Exercise directions: For this exercise, repeat all of the material verbatim apart from its images.

Information shown:
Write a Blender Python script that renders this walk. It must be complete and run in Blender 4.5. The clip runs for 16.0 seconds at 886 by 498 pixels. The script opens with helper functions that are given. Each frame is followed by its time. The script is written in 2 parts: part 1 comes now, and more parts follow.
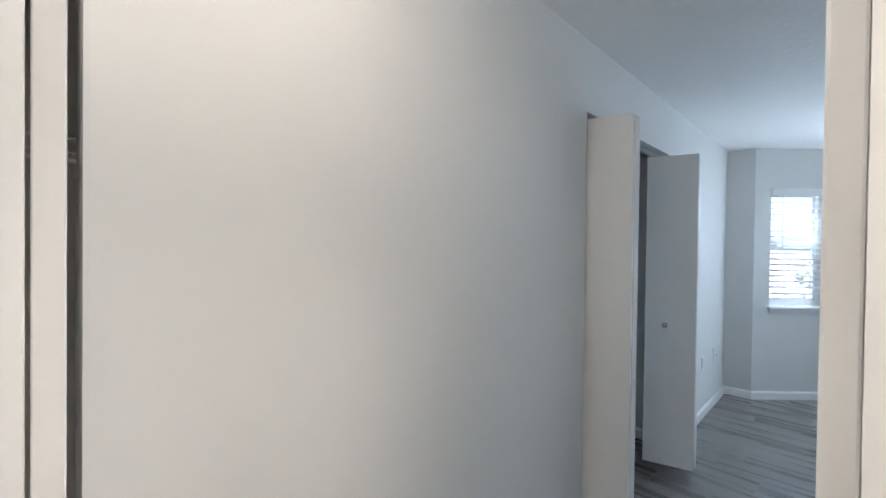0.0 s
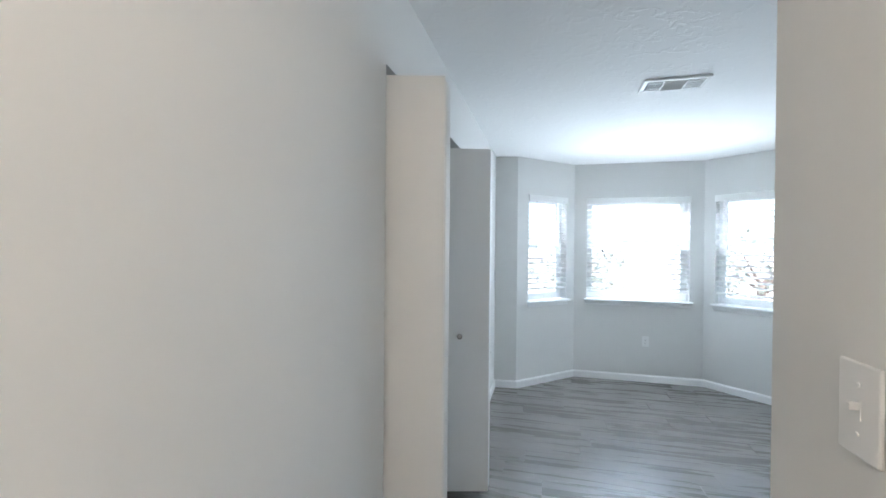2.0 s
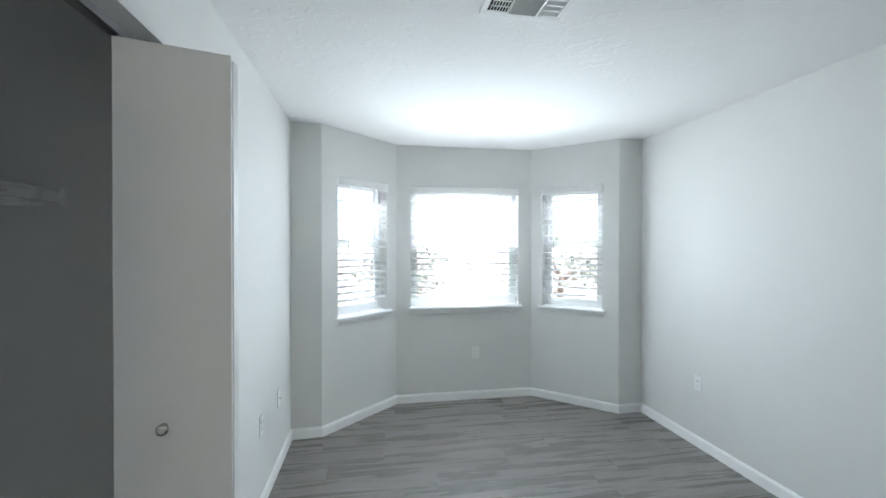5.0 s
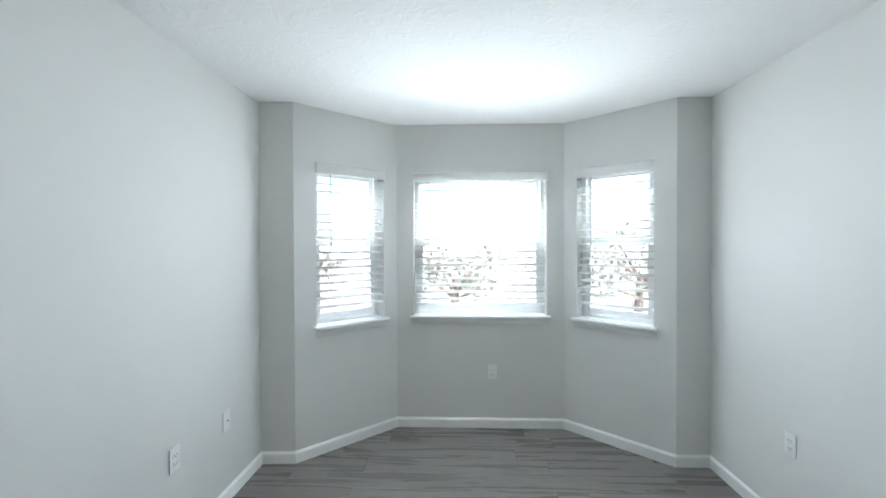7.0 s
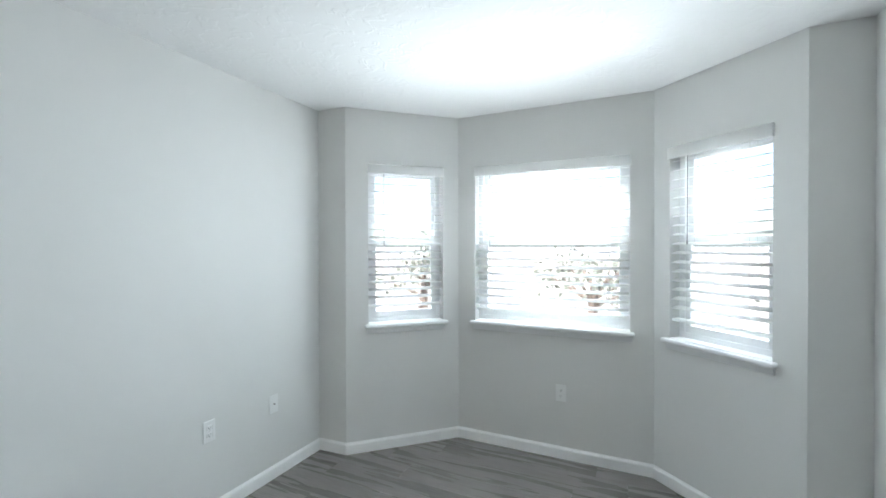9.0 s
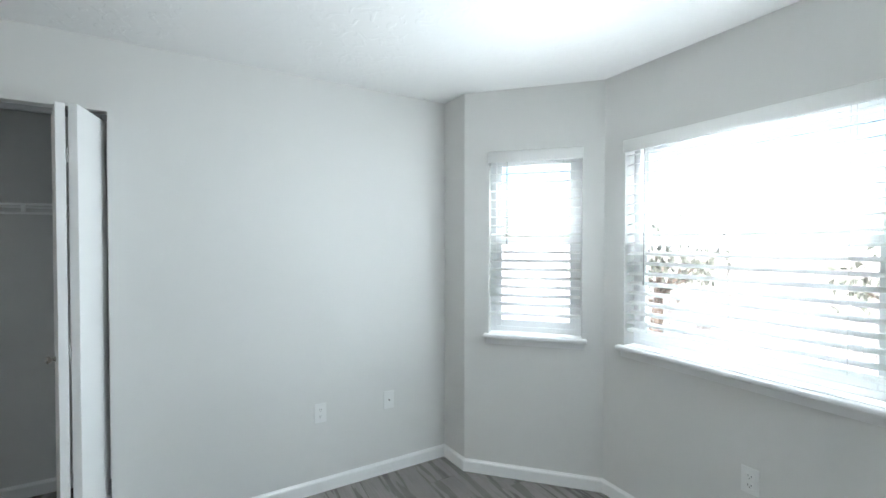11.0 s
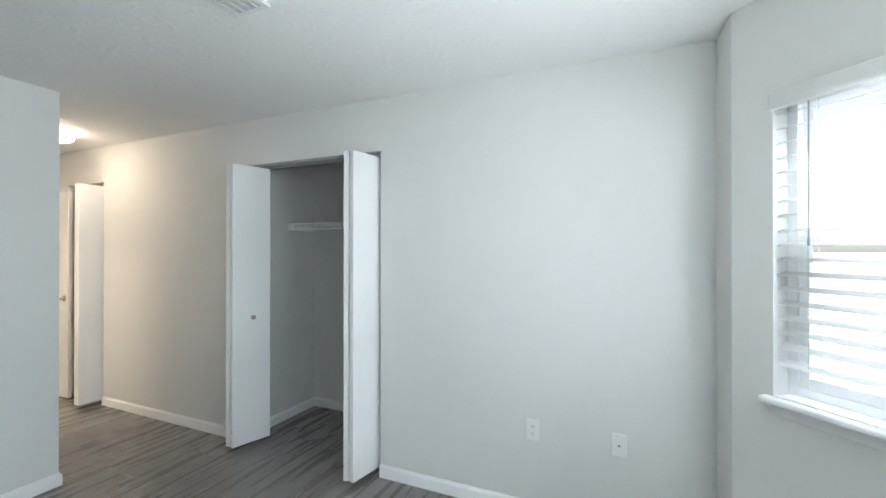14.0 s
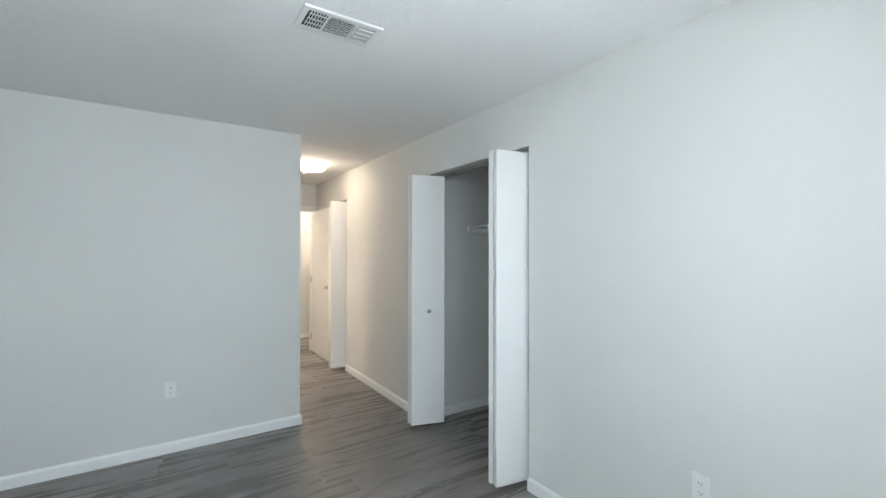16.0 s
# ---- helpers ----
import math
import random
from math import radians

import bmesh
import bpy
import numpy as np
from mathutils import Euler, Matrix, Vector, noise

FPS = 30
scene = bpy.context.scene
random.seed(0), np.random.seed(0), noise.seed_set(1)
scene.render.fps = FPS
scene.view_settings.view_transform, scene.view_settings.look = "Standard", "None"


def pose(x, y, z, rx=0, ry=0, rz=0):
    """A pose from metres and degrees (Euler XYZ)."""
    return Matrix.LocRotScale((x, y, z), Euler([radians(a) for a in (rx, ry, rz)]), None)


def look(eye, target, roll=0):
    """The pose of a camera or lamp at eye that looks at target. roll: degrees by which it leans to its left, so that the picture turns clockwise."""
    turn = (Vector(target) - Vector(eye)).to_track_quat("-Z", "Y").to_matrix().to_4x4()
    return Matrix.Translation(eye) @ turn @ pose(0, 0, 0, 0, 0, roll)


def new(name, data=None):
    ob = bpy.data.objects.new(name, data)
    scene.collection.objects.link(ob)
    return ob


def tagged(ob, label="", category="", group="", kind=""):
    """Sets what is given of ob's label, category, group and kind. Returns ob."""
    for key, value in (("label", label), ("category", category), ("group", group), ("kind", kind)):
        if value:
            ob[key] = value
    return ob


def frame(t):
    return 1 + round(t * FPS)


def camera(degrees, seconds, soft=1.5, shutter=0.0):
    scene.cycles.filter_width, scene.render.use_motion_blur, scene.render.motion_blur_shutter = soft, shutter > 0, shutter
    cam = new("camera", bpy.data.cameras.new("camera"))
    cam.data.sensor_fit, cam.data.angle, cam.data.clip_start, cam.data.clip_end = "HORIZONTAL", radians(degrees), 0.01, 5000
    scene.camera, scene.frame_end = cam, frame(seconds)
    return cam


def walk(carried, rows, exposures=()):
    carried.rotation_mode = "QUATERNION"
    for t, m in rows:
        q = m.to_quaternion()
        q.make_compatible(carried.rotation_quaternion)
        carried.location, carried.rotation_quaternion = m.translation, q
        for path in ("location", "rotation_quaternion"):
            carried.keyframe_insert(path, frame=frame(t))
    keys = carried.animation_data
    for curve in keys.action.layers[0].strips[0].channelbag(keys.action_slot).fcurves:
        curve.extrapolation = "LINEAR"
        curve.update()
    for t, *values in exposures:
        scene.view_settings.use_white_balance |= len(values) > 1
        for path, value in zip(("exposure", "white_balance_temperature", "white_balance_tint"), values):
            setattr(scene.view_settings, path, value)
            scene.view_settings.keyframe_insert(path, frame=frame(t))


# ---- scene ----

Right answer:
Write a Blender Python script that renders this walk. It must be complete and run in Blender 4.5. The clip runs for 16.0 seconds at 886 by 498 pixels. The script opens with helper functions that are given. Each frame is followed by its time. The script is written in 2 parts: part 1 comes now, and more parts follow.
0.0 s
2.0 s
5.0 s
7.0 s
9.0 s
11.0 s
14.0 s
16.0 s
# ---- helpers ----
import math
import random
from math import radians

import bmesh
import bpy
import numpy as np
from mathutils import Euler, Matrix, Vector, noise

FPS = 30
scene = bpy.context.scene
random.seed(0), np.random.seed(0), noise.seed_set(1)
scene.render.fps = FPS
scene.view_settings.view_transform, scene.view_settings.look = "Standard", "None"


def pose(x, y, z, rx=0, ry=0, rz=0):
    """A pose from metres and degrees (Euler XYZ)."""
    return Matrix.LocRotScale((x, y, z), Euler([radians(a) for a in (rx, ry, rz)]), None)


def look(eye, target, roll=0):
    """The pose of a camera or lamp at eye that looks at target. roll: degrees by which it leans to its left, so that the picture turns clockwise."""
    turn = (Vector(target) - Vector(eye)).to_track_quat("-Z", "Y").to_matrix().to_4x4()
    return Matrix.Translation(eye) @ turn @ pose(0, 0, 0, 0, 0, roll)


def new(name, data=None):
    ob = bpy.data.objects.new(name, data)
    scene.collection.objects.link(ob)
    return ob


def tagged(ob, label="", category="", group="", kind=""):
    """Sets what is given of ob's label, category, group and kind. Returns ob."""
    for key, value in (("label", label), ("category", category), ("group", group), ("kind", kind)):
        if value:
            ob[key] = value
    return ob


def frame(t):
    return 1 + round(t * FPS)


def camera(degrees, seconds, soft=1.5, shutter=0.0):
    scene.cycles.filter_width, scene.render.use_motion_blur, scene.render.motion_blur_shutter = soft, shutter > 0, shutter
    cam = new("camera", bpy.data.cameras.new("camera"))
    cam.data.sensor_fit, cam.data.angle, cam.data.clip_start, cam.data.clip_end = "HORIZONTAL", radians(degrees), 0.01, 5000
    scene.camera, scene.frame_end = cam, frame(seconds)
    return cam


def walk(carried, rows, exposures=()):
    carried.rotation_mode = "QUATERNION"
    for t, m in rows:
        q = m.to_quaternion()
        q.make_compatible(carried.rotation_quaternion)
        carried.location, carried.rotation_quaternion = m.translation, q
        for path in ("location", "rotation_quaternion"):
            carried.keyframe_insert(path, frame=frame(t))
    keys = carried.animation_data
    for curve in keys.action.layers[0].strips[0].channelbag(keys.action_slot).fcurves:
        curve.extrapolation = "LINEAR"
        curve.update()
    for t, *values in exposures:
        scene.view_settings.use_white_balance |= len(values) > 1
        for path, value in zip(("exposure", "white_balance_temperature", "white_balance_tint"), values):
            setattr(scene.view_settings, path, value)
            scene.view_settings.keyframe_insert(path, frame=frame(t))


# ---- scene ----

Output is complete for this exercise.